NVR
NVR Inc
Public Equity — Direct
Watchlist Score
48.0
/ 50
Watch
- NVR is the only major U.S. homebuilder that does not own land — its option-based land model eliminates inventory risk and generates 30%+ ROIC through the cycle.
- Why now: 30-year mortgage affordability is near 40-year lows but household formation demand is structurally undersupplied; NVR is positioned to capture the eventual rate normalization trade.
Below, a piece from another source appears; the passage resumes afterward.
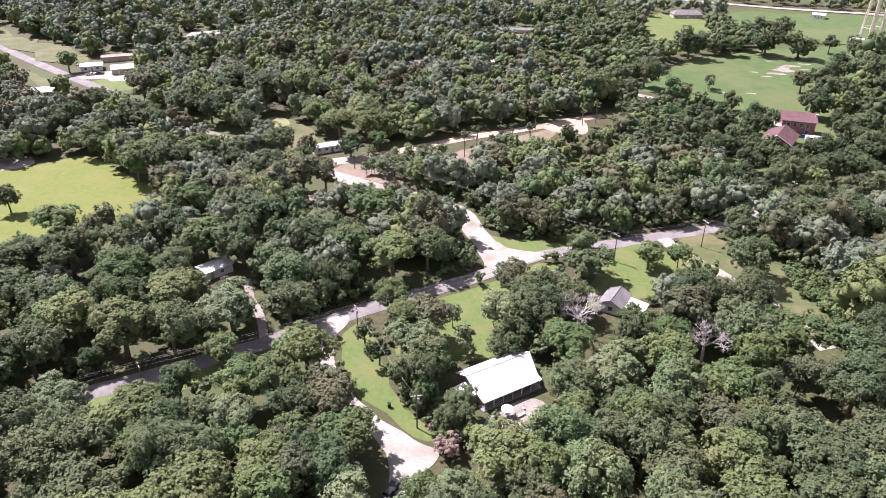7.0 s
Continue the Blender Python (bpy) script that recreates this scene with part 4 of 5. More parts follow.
ground_patch("pavement_turnaround", [(-26.4, 111.0), (-20.4, 107.3), (-16.5, 104.6), (-12.2, 103.0), (-12.8, 99.2), (-15.2, 96.5), (-16.4, 92.0), (-19.6, 91.6), (-20.9, 97.0), (-23.4, 103.6)], 0.125, "gravel", "pale gravel turning place at the end of the drive")
ground_patch("pavement_patio", [(-5, 108.5), (-2.5, 115), (4.5, 121), (9, 119.6), (7.5, 113), (3, 107.5)], 0.03, "dirt", "pale bare earth and paving in front of the house")
ground_patch("pavement_parking", [(70, 222), (72.5, 240), (77, 248), (83, 243), (80.5, 233), (77.5, 221)], 0.065, "gravel", "pale gravel parking place")
ground_patch("pavement_apron", [(-48, 142), (-45.4, 138.5), (-42.6, 138), (-41.2, 142), (-41.5, 146.5), (-45, 145.6)], 0.118, "gravel", "pale gravel apron where the drive meets the road")
ground_patch("pavement_junction", [(-12, 186), (-9.5, 176), (-13, 168.5), (-6, 172), (4, 181.5), (14, 186), (5, 187.5), (-3, 188.5), (-7, 192)], 0.119, "gravel", "wide sun-bleached mouth of the junction")
ground_patch("pavement_west_yard", [(-246, 350), (-236, 356), (-226, 366), (-212, 356), (-206, 348), (-218, 342), (-226, 346), (-240, 343)], 0.09, "gravel", "pale concrete drive in front of the sheds")
ground_patch("pavement_slab", [(-204, 231), (-194, 236), (-186, 229), (-195, 221)], 0.09, "gravel", "pale concrete slab beside the meadow")
ground_patch("pavement_pink", [(4, 303), (12, 297), (20, 293), (26, 300), (24, 316), (14, 310)], 0.10, "caliche", "pinkish dirt turnoff")
ground_patch("pavement_garden", [(58, 118), (61, 129), (66, 124), (71, 119), (74, 114), (66, 113)], 0.03, "dry", "bare yellowed ground round the sheds")
for x, y, r in ((142, 424, 3.6), (150, 434, 3.0), (136, 415, 3.0), (128, 408, 1.8), (147, 415, 1.6), (144, 430, 2.2), (155, 427, 1.5), (124, 416, 1.4), (140, 445, 1.5), (158, 440, 2.0), (112, 372, 1.5), (98, 372, 1.2)):
    ground_patch("bare_sand", [(x + r * math.cos(a) * (1.6 + 0.5 * math.sin(3 * a + x)), y + r * math.sin(a) * (1 + 0.4 * math.cos(2 * a + y))) for a in (0, 0.6, 1.1, 1.6, 2.0, 2.6, 3.1, 3.7, 4.2, 4.8, 5.3, 5.8)], 0.08 + r * 0.002, "dirt", "bare pale sand worn into the pasture", "sand")
ground_patch("pale_lawn", [(-119, 283), (-110, 281), (-105, 290), (-112, 298), (-121, 293)], 0.09, "hayfield", "small mown lawn bleached by the sun", "grass")
for off in (-0.75, 0.75):
    line = [(x + off * 0.45, y + off * 0.9) for x, y in TRACK_MEADOW]
    tagged(road("road_wheel_track", line, 0.6, M["dirt"], 0.075), "pale wheel track worn into the grass", "track", kind="structure")

# lily pads and floating leaves
lily = foliage("lily_pads", (0.09, 0.13, 0.065), (0.20, 0.235, 0.15), (0.11, 0.155, 0.075), 0.0, 0.1)
P = rng.uniform((18, 14), (92, 98), (60000, 2))
edge = line_distance(P, WATER + WATER[:1])
drift = np.array([noise.noise((x * 0.11, y * 0.11, 2.0)) + 0.6 * noise.noise((x * 0.5, y * 0.5, 5.0)) for x, y in P])
mat_u, mat_v = (P[:, 0] - 58) * 0.96 + (P[:, 1] - 57.5) * 0.28, (P[:, 1] - 57.5) * 0.96 - (P[:, 0] - 58) * 0.28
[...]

- What changes the world's view: if the Federal Reserve cuts rates 150+ bps, NVR's order book accelerates and the street re-prices from 'cyclical' to 'structural compounder'.
Moat
Asset-light structural advantage: options on land, not ownership. Competitors carry 3–5 years of land inventory; NVR carries 18 months of options. This creates a cost advantage in downturns and a speed advantage in recoveries.
Unit Economics
Gross margins ~22–24% through cycle. ROIC >30% (vs. 10–15% peer average). FCF conversion 90%+. Revenue per community 3–4x peers due to Ryan Homes' standardization.
Capital Allocation
NVR has repurchased 90%+ of its share count since 1993. Buybacks are anti-cyclical (more aggressive when prices are cheap). No dividends. Capital returned exclusively via buyback — classic owner-operator discipline.
Management
Long-tenured CEO Paul Saville has led the company for two decades. Tight cost culture, no sprawl. Geographic focus (Mid-Atlantic + Southeast). Management has significant equity stakes.
Current Multiple
P/E ~17x forward. 10-year average ~16x. Current near historical mean. EV/EBIT ~14x.
CMA Expected Return (sleeve)
7% (public equity sleeve CMA)
Prob-Weighted IRR (3yr)
12.4% p.a.
At $7,200, market implies FCF growth of ~6% per annum in perpetuity. We model 10–12% growth on rate normalization + household formation catch-up. Margin of safety is moderate; most upside is optionality on rate cuts.
| Case |
3yr IRR |
Probability |
Weight |
| Bull |
+22.0% |
25.00%
|
5.5% |
| Base |
+14.0% |
55.00%
|
7.7% |
| Bear |
-4.0% |
20.00%
|
-0.8% |
| Probability-Weighted Expected IRR |
12.4% |
Initial %
1.00%
of $5M portfolio
Initial $
$50,000
on $5M base
Max %
3.00%
full conviction size
Max $
$150,000
on $5M base
Sleeve context: Public Equity sleeve target is 40% of $5M = $2.0M.
Initial position of 1.00% ($50,000) represents
3% of sleeve capacity.
Max position of 3.00% ($150,000) represents
8% of sleeve.
- 30-year fixed mortgage rates stay above 7% for 5+ years — demand destruction permanently reduces NVR's addressable market
- NVR pivots away from options-only land model — would destroy ROIC advantage
- Regional concentration (Mid-Atlantic) suffers demographic reversal
- Management succession failure — Saville has no announced successor
- Rate sensitivity: NVR is a rate-call embedded in a homebuilder; if rates plateau or rise, the thesis is delayed 3–5 years.
- Geographic concentration: predominantly Mid-Atlantic and Southeast; a regional recession disproportionately hurts NVR vs. national peers.
- Cyclicality: even with the land-option model, cancellations spike in downturns — witnessed in 2022 when orders fell 30%.
- Valuation is not cheap on current earnings — requires rate normalization to generate alpha.
Section 09 — Decision & Next Step
Watch
High-quality business at a fair price. The thesis requires a catalyst (rate cuts or demand unlock). Initiate a 1% starter position on any 10%+ pullback; build to 3% if rates normalize in 2026–2027.